The jobs tally in June probably crowned the weakest quarter for employment in more than two years, evidence the U.S. recovery has lost momentum, economists said before reports this week.
Employers increased payrolls by 90,000 workers last month after a 69,000 gain in May, according to the median forecast of 59 economists surveyed by Bloomberg News ahead of Labor Department figures due July 6. Excluding government agencies, private hiring may have climbed by 100,000, concluding the smallest quarterly advance since the first three months of 2010.
The job slump has shaken confidence and stalled household spending, which accounts for about 70 percent of the economy, making the expansion more susceptible to any fallout from the European debt crisis. Slowing consumer and global demand is also leading to a cooling in manufacturing, a mainstay of the recovery, another report this week may show.
“We really need to see job creation pick up, which is the only thing that’s going to get households spending on a sustained basis,” said Paul Dales, a senior U.S. economist at Capital Economics Ltd. in London. “The economy isn’t going to get exceptionally weak from here, but neither is it going to get much stronger.”
The unemployment rate, derived from a separate Labor Department survey of households, probably held at 8.2 percent, the economists predicted. Joblessness has exceeded 8 percent since February 2009, the longest stretch in monthly records dating to 1948.
The expansion has lost luster. Gross domestic product rose at a 1.9 percent annual rate in the first quarter following a 3 percent rate in the prior three months, Commerce Department data showed last week. While household spending underpinned last quarter’s gain, incomes stretched by weak job creation will probably limit growth prospects.
Stronger economic growth and diminished joblessness would bolster President Barack Obama’s re-election prospects as November draws nearer. Obama attributed the weakness in job growth in May primarily to European governments’ inadequate response to the continent’s debt crisis, saying “our biggest challenge is not here in the U.S. but the economy overseas.” Republican candidate Mitt Romney said Obama “is always quick to find someone to blame” for the struggling economy.

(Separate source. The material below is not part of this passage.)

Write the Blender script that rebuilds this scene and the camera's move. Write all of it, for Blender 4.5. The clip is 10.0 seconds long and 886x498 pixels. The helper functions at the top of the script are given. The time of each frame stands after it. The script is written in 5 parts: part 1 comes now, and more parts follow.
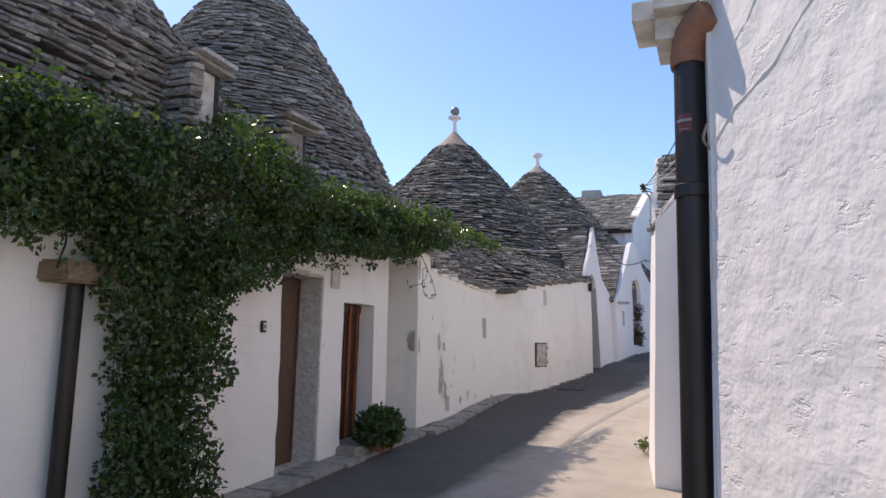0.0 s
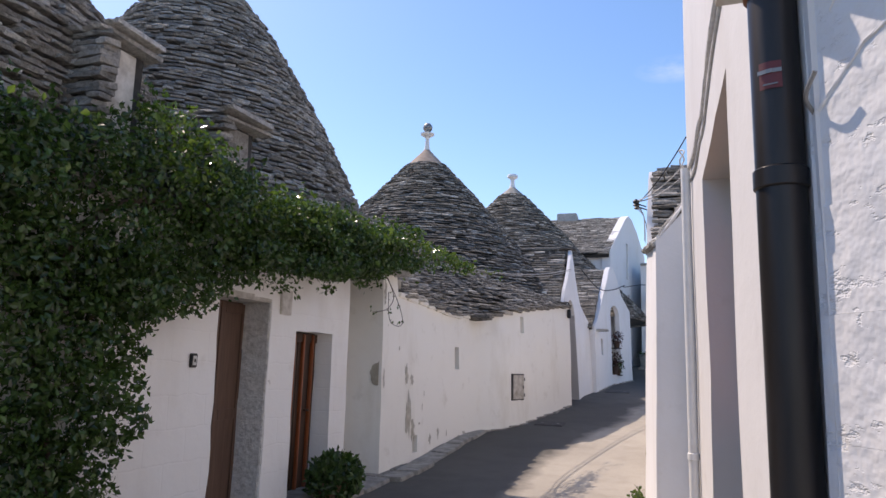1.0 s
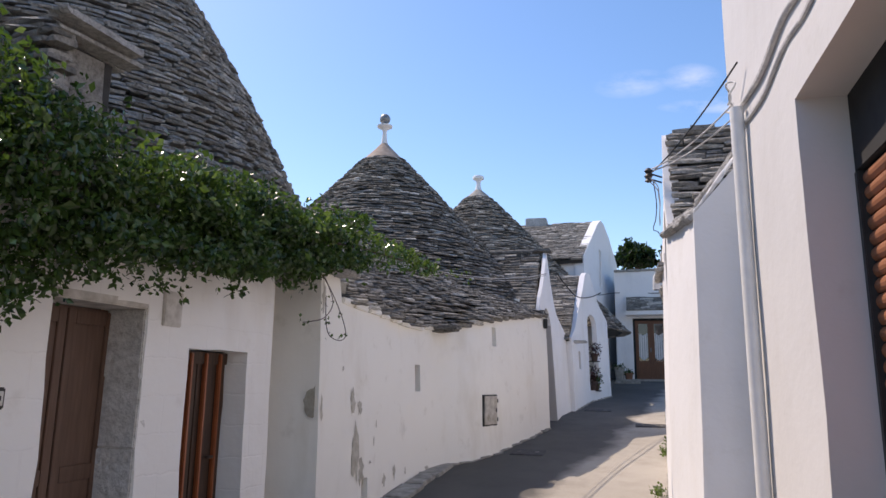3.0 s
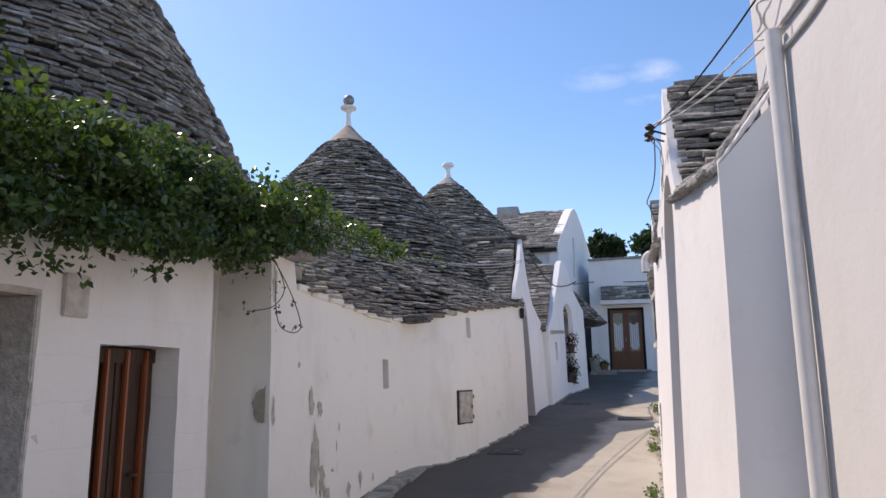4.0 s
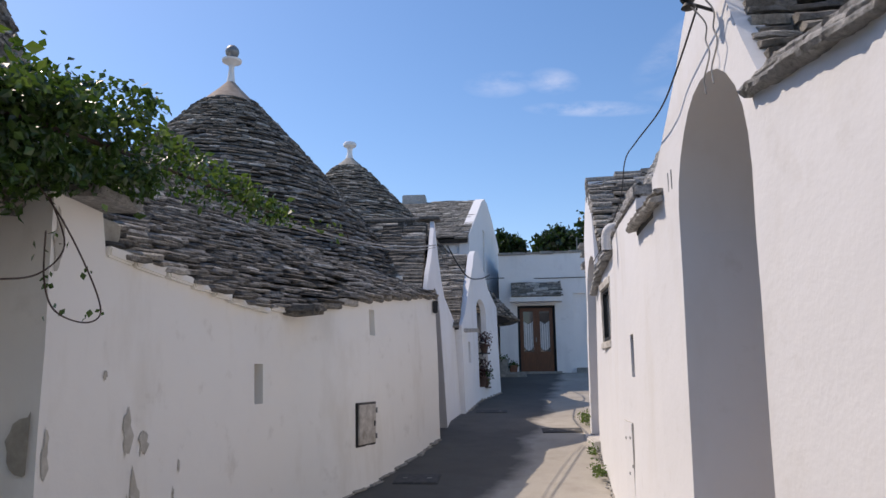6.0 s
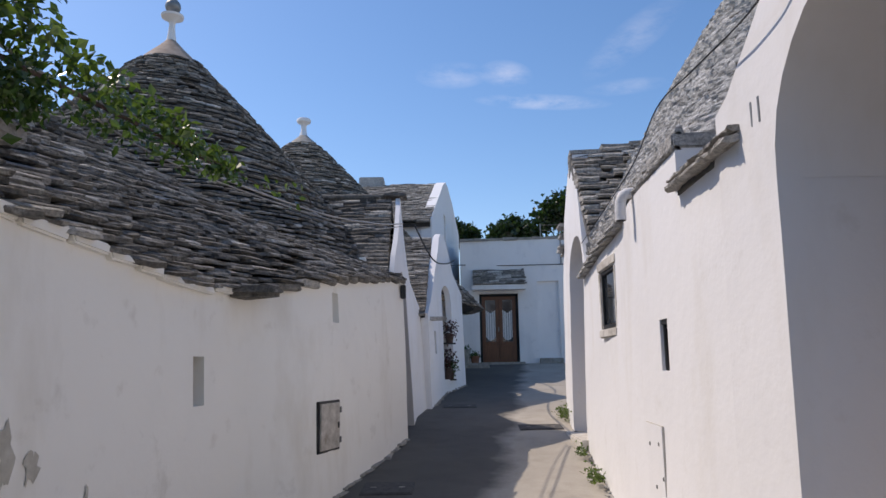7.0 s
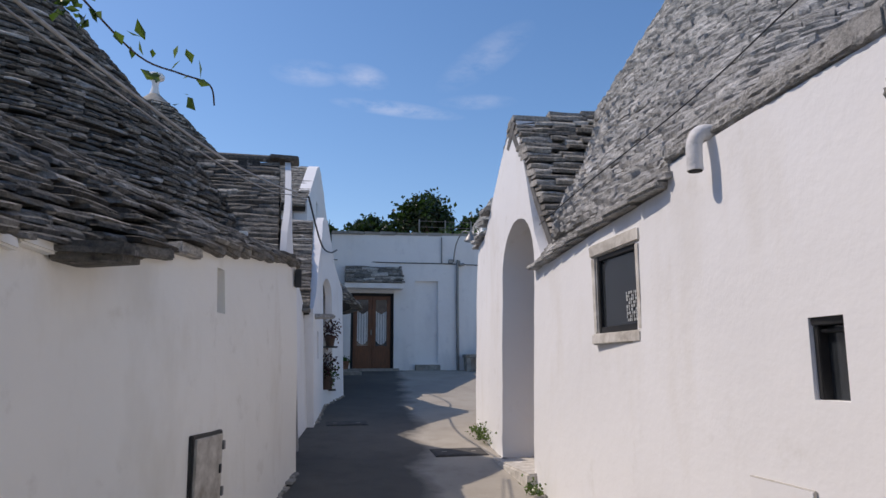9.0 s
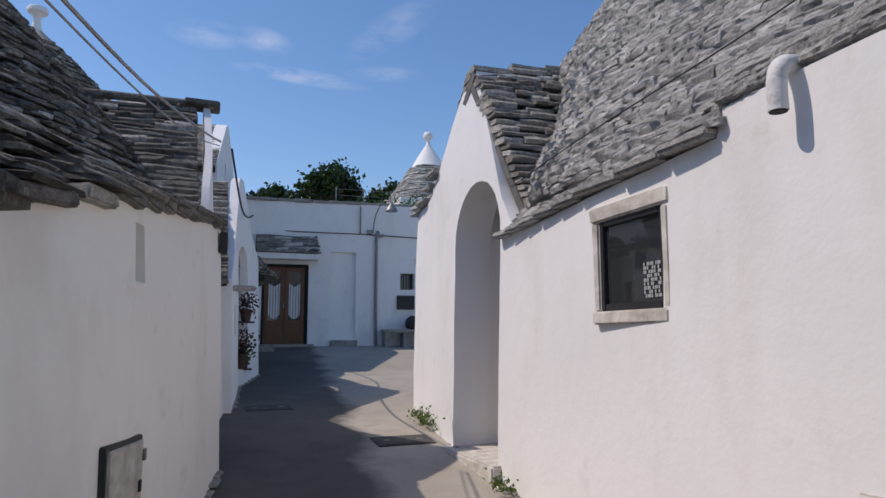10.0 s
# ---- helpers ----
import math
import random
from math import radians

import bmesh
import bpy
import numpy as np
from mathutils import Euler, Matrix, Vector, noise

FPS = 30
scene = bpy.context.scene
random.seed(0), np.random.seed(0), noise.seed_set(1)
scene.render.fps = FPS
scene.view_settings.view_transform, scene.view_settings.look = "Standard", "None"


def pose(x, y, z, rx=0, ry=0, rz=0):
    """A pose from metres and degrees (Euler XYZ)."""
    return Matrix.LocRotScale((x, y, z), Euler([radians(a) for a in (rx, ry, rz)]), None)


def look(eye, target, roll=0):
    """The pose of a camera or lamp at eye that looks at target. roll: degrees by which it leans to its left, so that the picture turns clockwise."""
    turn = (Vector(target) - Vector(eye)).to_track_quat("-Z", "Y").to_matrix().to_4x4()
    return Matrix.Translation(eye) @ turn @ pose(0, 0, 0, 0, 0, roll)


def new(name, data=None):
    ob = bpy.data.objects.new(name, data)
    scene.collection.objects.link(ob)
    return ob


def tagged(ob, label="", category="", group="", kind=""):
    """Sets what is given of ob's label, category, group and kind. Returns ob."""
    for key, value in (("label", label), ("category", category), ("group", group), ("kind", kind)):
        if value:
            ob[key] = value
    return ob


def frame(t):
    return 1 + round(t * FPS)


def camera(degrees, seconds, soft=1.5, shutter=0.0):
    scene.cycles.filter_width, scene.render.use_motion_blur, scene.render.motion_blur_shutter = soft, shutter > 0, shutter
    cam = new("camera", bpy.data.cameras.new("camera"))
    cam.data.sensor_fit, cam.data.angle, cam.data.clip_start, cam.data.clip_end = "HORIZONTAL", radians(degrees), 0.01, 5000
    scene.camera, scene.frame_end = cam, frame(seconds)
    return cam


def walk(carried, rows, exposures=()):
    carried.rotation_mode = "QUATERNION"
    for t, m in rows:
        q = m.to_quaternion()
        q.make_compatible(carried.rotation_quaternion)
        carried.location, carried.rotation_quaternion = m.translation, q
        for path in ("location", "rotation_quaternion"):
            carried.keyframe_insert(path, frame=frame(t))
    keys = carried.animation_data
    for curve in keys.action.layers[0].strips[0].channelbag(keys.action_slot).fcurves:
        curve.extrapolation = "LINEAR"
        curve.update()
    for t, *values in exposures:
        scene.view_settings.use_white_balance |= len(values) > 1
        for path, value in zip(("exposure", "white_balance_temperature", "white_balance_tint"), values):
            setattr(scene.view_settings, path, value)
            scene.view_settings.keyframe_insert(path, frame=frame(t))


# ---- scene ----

Stocks surged on June 29, capping the biggest June gain since 1999, after European leaders reached an agreement that alleviated concern banks will fail. The Standard & Poor’s 500 Index climbed 4 percent last month.
Manufacturing may also offer less support to the economy as domestic and global demand fades. The Institute for Supply Management Inc.’s factory index fell to 52 in June, the lowest level in eight months, from 53.5 the prior month, according to the Bloomberg survey median ahead of a report tomorrow. A reading greater than 50 signals expansion.
The purchasing managers group’s services index, which covers almost 90 percent of the economy, fell to 53 last month from 53.7 in May, a report on July 5 may show according to economists surveyed.
To spur a faster expansion and lower unemployment, Federal Reserve policy makers announced on June 20 they would buy securities to extend the maturities of assets on the bank’s balance sheet, thereby lowering longer-term interest rates.
They also lifted forecasts for joblessness, anticipating the unemployment rate will average 8 percent to 8.2 percent in the fourth quarter of this year versus an April estimate of 7.8 percent to 8 percent.
“There is a lot of uncertainty in almost all markets today caused by low growth rates and high unemployment in the U.S. and slower or no growth globally,” Joseph Pyne, chairman and chief executive officer of Kirby Corp., said during a June 25 call with analysts. Shares have slumped 7.9 percent since the shipping company cuts its earnings forecast that week.